You missed a good one!
The Spirit of Tehachapi
June 11, 2022
"I saw you toss the kites on high and blow the birds about the sky..." That quote from Robert Louis Stevenson's book, "A Child's Garden of Verses," kept me thinking of the aforementioned "wind."
Good old Tehachapi wind was present for the Heritage League Errea Garden Dedication held on Saturday, May 28. Like a naughty child who sometimes shows off for guests when they visit, the wind was only able to blow the tops of the trees. The garden, itself, was sheltered on all sides. "Foiled again!" Old man wind found itself unable to make a dent in the camaraderie of the crowd. In fact, all guests there were impressed that the actual formation of the garden, with its sheltering structure on all four sides, allowed the wind to pass over the crowd but was not allowed, at all, to blow anything out of place.
The refreshments were a gourmet delight. Why not? They were made by members who qualify for the term, gourmet. Oh yes, while still savoring the taste of the food, people were able to see the bird house which was fashioned and made into a smaller version of the Errea House. Lucky birds.
The music kept the spirit of the crowd in a wonderful, appreciative mood and the repertoire was in keeping for the occasion as well as the instruments; a mountain dulcimer, a guitar and lovely soprano vocalist.
The Errea Garden was about two and one half years in completion. I used to attend the Board Meetings and listen to the discussion and plans. The overall theme was to have a garden where people could visit and enjoy themselves. The aim included the importance of retaining the historical era in place, as well. Plans also included a budget, drawings, supplies needed and manpower. The garden plants would be those native to our local gardens of today and yesterday, when the house first "landed" there. I had to use the word "landed" so as to make it a verb to tell a bit of history about the Errea House, itself.
According to Errea history, the house was built in the original town called Tehichipa or Williamsburg. Same town; two different names depending on the residents. Reportedly, the little home was built by a doctor whose name is lost to posterity. In about 1900, the current owner, Louis Vidallet, decided to move the little home to the growing town of Tehachapi; the little town formed by the Southern Pacific railroad having come through in 1876. Seeking the more convenient location near the railroad stop, those early residents of Tehichipa took the name of their town with them adopting the new spelling determined by the Southern Pacific. So it was, then, that the little house was moved on log rollers with mule or horse power and "landed" at 311 South Green Street, where it is today.

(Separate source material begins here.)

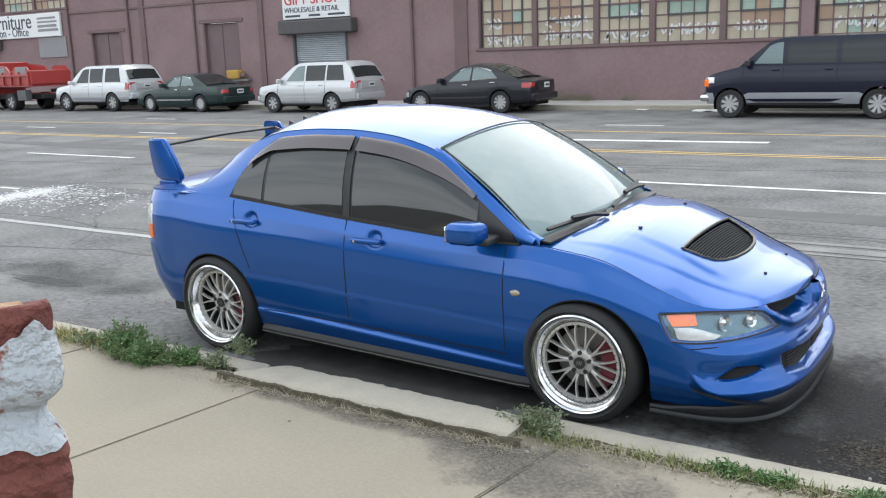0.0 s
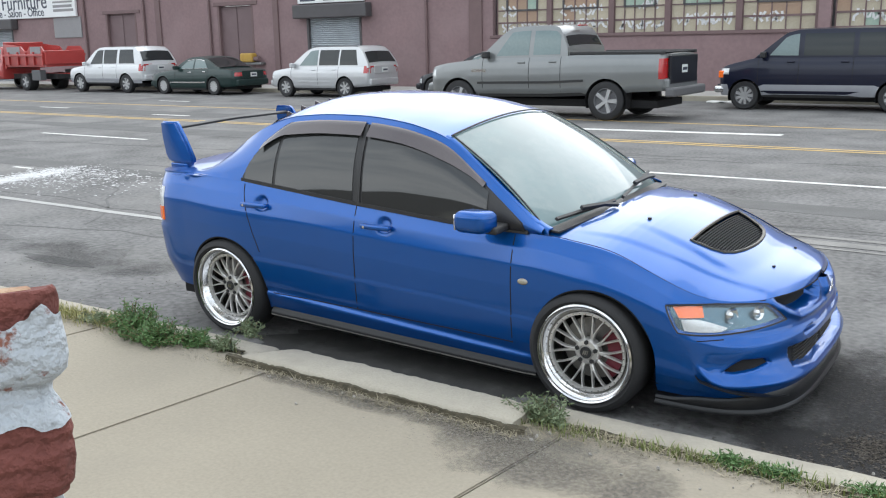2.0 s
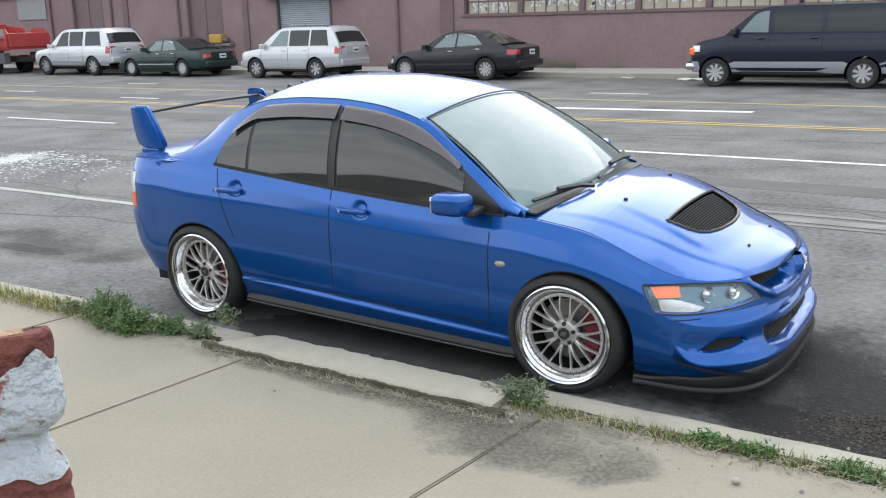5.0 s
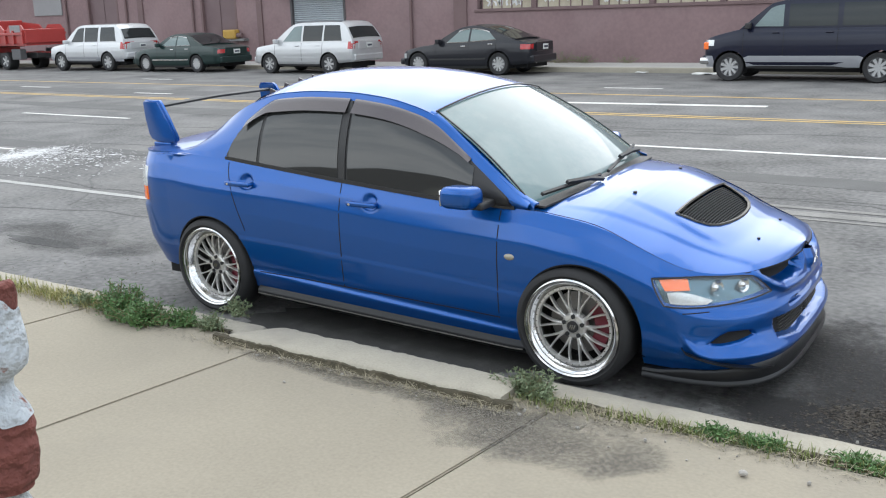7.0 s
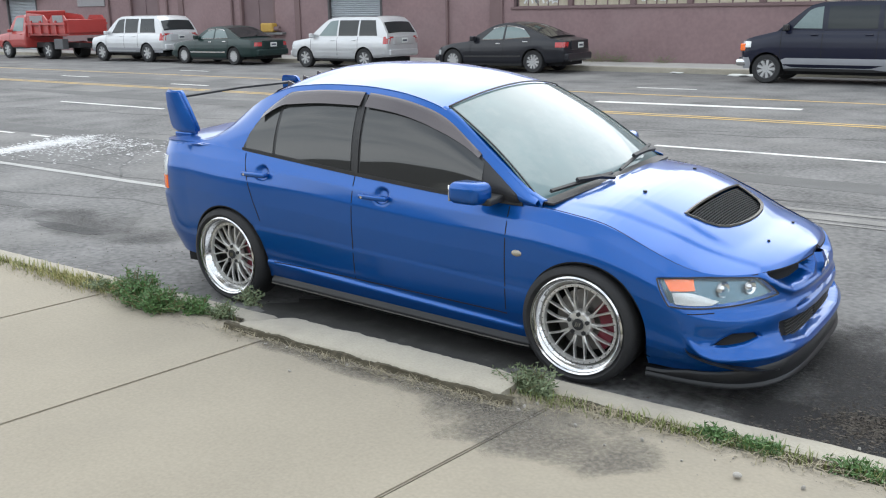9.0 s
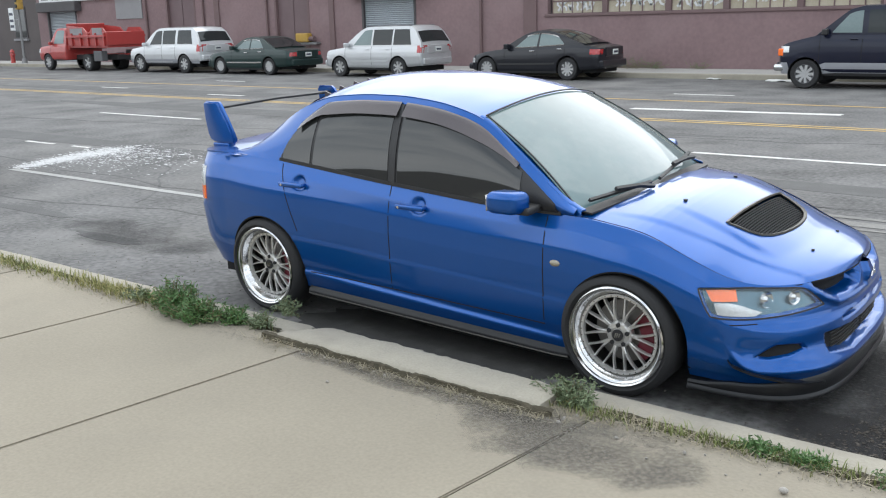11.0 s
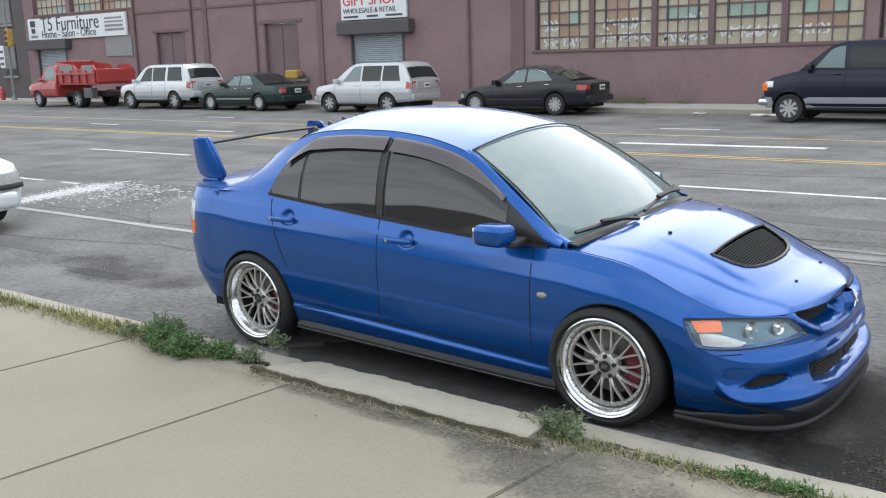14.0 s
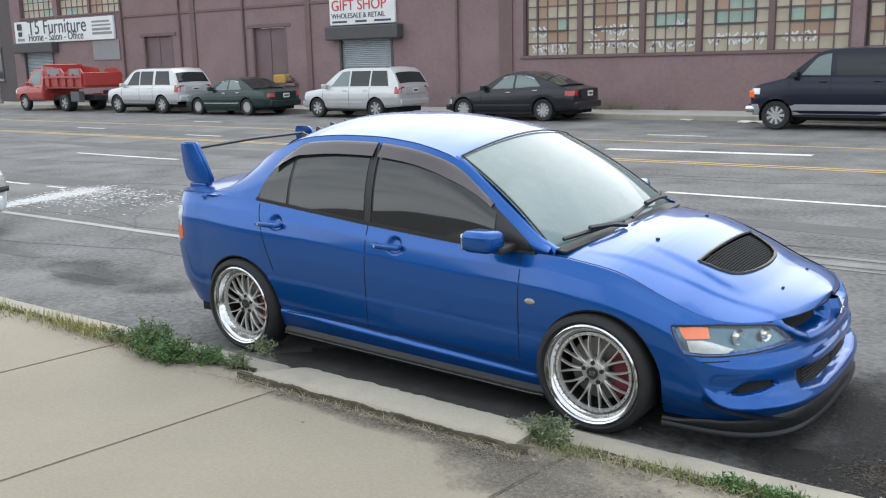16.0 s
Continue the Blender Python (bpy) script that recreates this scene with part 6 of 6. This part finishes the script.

Getting back to the Errea garden: there was another, more vintage garden growing on land paralleling Green Street. This Errea garden existed from the 1900 time span until property lines were determined and a new garden has emerged. This change of location was determined by generous, faithful citizens. Thus, after nearly three years of hard work, planning a lovely place of beauty and public visitation has been added to the Tehachapi Heritage League. There would be so many people responsible for this final accomplishment, it's better for me not to mention any names at all in thanks for the beautiful garden. [Editor's note: You can visit the Errea garden at 311 S. Green Street, Tehachapi and learn more about it online at tehachapimuseum.org/errea-house-museum.]
Well, I will mention one name: THE WIND. "O wind a- blowing all day long, O wind that sings so loud a song! (You can say that again!)